[What the task requires] Present every line in which the string "Euler" appears.

[Start]

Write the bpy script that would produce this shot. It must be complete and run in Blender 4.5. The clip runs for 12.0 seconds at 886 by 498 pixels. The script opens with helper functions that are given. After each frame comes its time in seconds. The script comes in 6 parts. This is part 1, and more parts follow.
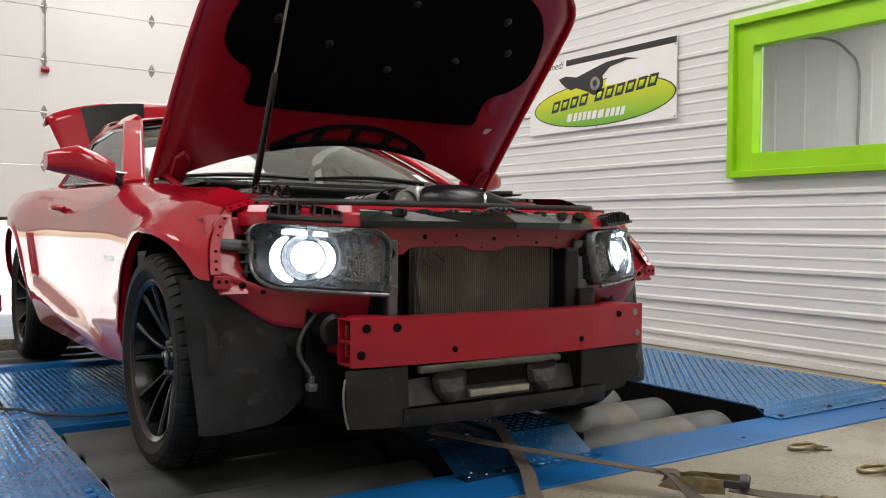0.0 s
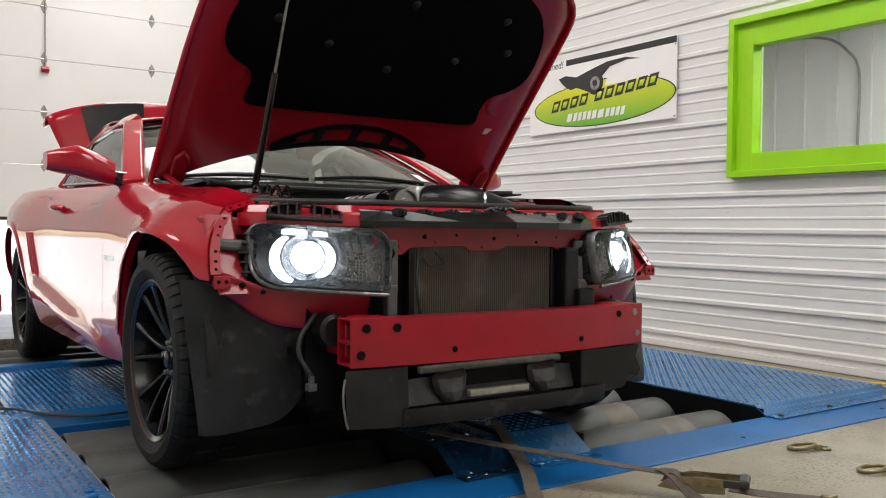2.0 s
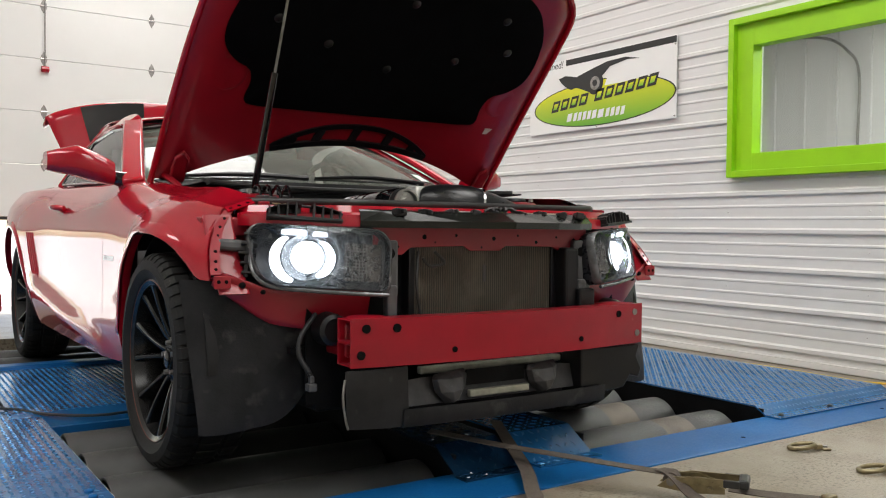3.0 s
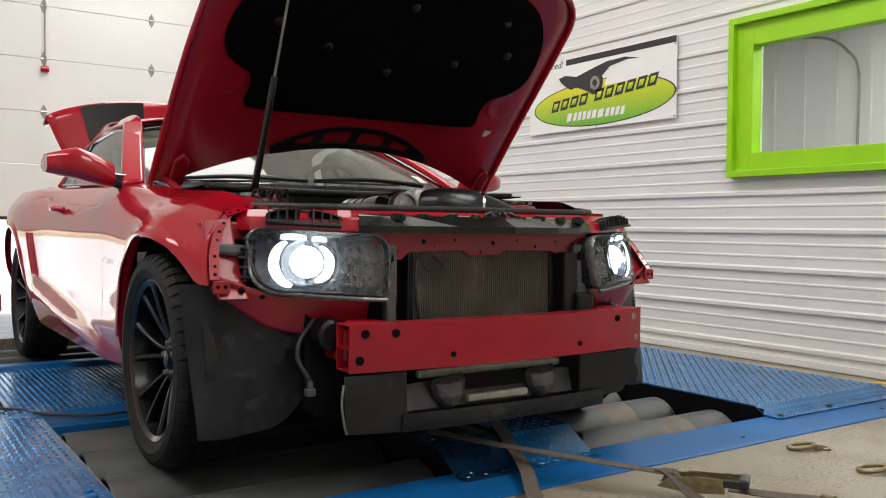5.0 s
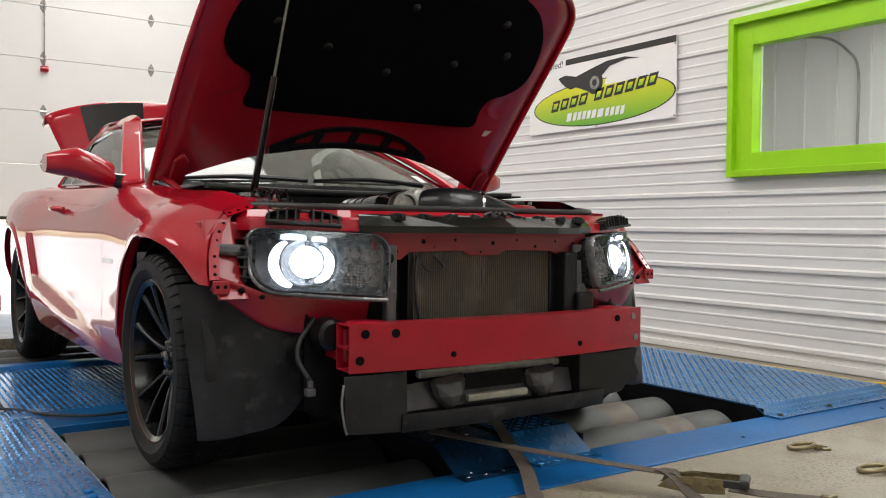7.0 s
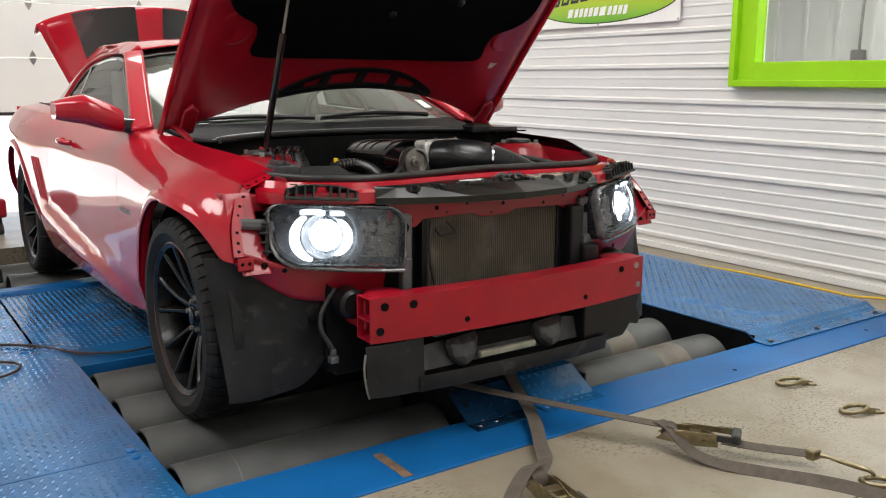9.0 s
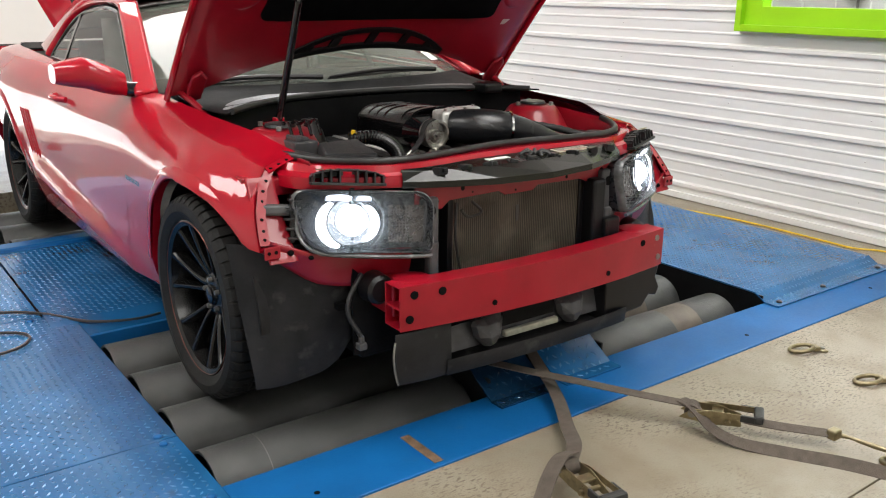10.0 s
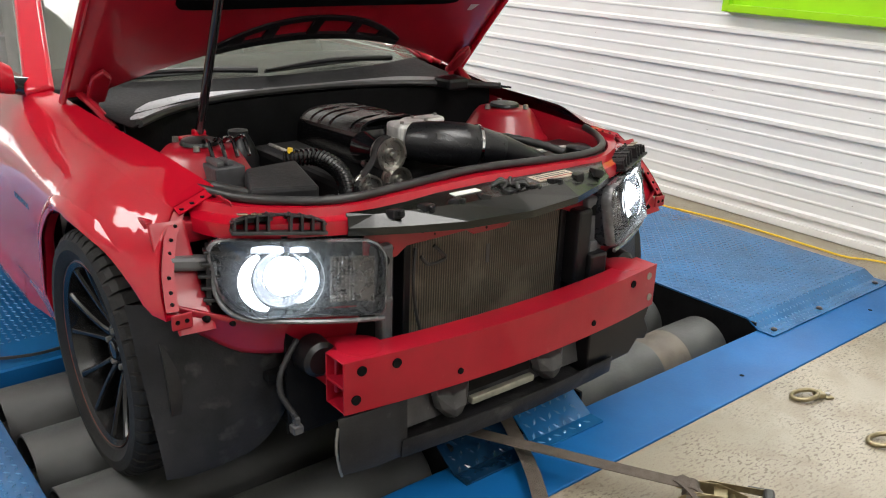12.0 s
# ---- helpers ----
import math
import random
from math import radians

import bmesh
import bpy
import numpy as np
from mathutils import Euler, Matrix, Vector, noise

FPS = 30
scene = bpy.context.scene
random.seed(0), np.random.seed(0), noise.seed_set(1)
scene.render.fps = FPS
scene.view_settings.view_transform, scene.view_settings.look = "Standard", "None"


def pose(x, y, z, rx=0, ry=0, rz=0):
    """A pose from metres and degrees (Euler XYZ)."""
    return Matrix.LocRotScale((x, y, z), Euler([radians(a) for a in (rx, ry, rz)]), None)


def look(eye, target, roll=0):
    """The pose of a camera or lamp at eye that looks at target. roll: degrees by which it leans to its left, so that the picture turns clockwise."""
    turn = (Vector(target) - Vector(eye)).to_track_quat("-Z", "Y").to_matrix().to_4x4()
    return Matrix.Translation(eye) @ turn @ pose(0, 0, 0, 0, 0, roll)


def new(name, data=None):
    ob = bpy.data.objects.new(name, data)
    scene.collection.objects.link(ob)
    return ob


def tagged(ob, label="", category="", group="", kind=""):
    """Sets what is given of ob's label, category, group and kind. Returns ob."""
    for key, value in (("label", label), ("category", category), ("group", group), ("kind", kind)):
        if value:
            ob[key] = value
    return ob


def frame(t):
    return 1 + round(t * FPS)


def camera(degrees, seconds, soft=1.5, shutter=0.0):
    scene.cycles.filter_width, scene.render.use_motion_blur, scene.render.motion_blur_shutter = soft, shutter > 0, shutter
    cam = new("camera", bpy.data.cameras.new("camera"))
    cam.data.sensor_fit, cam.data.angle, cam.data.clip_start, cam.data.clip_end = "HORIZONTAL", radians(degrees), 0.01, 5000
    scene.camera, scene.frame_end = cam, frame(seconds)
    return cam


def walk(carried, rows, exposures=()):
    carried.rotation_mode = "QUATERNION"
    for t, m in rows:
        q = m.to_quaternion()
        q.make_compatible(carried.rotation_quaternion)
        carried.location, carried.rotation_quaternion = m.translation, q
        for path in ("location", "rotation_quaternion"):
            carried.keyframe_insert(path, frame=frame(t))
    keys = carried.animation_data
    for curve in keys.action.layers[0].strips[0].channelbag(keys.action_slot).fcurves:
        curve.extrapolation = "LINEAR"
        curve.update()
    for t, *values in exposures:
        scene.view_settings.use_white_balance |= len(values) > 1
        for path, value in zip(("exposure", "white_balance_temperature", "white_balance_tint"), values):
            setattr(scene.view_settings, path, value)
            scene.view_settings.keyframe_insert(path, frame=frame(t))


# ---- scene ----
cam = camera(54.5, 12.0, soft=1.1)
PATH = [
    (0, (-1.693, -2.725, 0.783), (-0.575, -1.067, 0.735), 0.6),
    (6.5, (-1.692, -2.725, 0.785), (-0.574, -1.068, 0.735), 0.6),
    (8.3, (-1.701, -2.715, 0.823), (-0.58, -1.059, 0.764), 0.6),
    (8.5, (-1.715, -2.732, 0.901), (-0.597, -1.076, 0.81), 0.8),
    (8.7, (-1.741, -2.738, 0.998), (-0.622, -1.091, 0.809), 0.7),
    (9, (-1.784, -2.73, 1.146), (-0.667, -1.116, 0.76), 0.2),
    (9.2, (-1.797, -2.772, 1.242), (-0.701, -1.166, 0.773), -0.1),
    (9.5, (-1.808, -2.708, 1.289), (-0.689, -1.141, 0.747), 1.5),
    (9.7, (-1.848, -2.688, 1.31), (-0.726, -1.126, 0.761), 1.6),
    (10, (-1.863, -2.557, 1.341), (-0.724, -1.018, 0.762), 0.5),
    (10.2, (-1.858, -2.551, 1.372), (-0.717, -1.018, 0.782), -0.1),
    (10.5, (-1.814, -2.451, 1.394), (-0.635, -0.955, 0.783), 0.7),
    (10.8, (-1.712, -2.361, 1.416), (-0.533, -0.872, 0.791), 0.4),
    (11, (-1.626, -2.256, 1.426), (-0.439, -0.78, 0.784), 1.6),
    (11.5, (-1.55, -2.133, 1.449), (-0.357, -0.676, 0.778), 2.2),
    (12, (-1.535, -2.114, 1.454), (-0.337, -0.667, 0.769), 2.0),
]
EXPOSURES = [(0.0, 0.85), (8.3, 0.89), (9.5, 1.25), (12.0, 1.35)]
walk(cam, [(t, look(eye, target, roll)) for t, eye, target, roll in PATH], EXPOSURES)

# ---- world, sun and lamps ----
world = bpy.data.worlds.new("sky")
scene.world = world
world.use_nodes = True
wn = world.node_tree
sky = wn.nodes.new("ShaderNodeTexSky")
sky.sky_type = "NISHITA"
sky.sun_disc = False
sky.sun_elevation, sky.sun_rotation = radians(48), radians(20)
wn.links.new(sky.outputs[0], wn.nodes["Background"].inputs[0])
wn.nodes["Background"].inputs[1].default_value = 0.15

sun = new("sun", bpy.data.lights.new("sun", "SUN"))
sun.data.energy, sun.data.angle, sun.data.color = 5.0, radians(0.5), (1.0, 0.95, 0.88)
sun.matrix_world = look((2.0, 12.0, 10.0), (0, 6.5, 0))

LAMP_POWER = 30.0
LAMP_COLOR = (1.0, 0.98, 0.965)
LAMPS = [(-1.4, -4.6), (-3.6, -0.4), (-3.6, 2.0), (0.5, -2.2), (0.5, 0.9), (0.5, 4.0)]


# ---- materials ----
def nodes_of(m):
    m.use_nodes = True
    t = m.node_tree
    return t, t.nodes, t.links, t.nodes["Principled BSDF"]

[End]

[Exercise response]
from mathutils import Euler, Matrix, Vector, noise
    """A pose from metres and degrees (Euler XYZ)."""
    return Matrix.LocRotScale((x, y, z), Euler([radians(a) for a in (rx, ry, rz)]), None)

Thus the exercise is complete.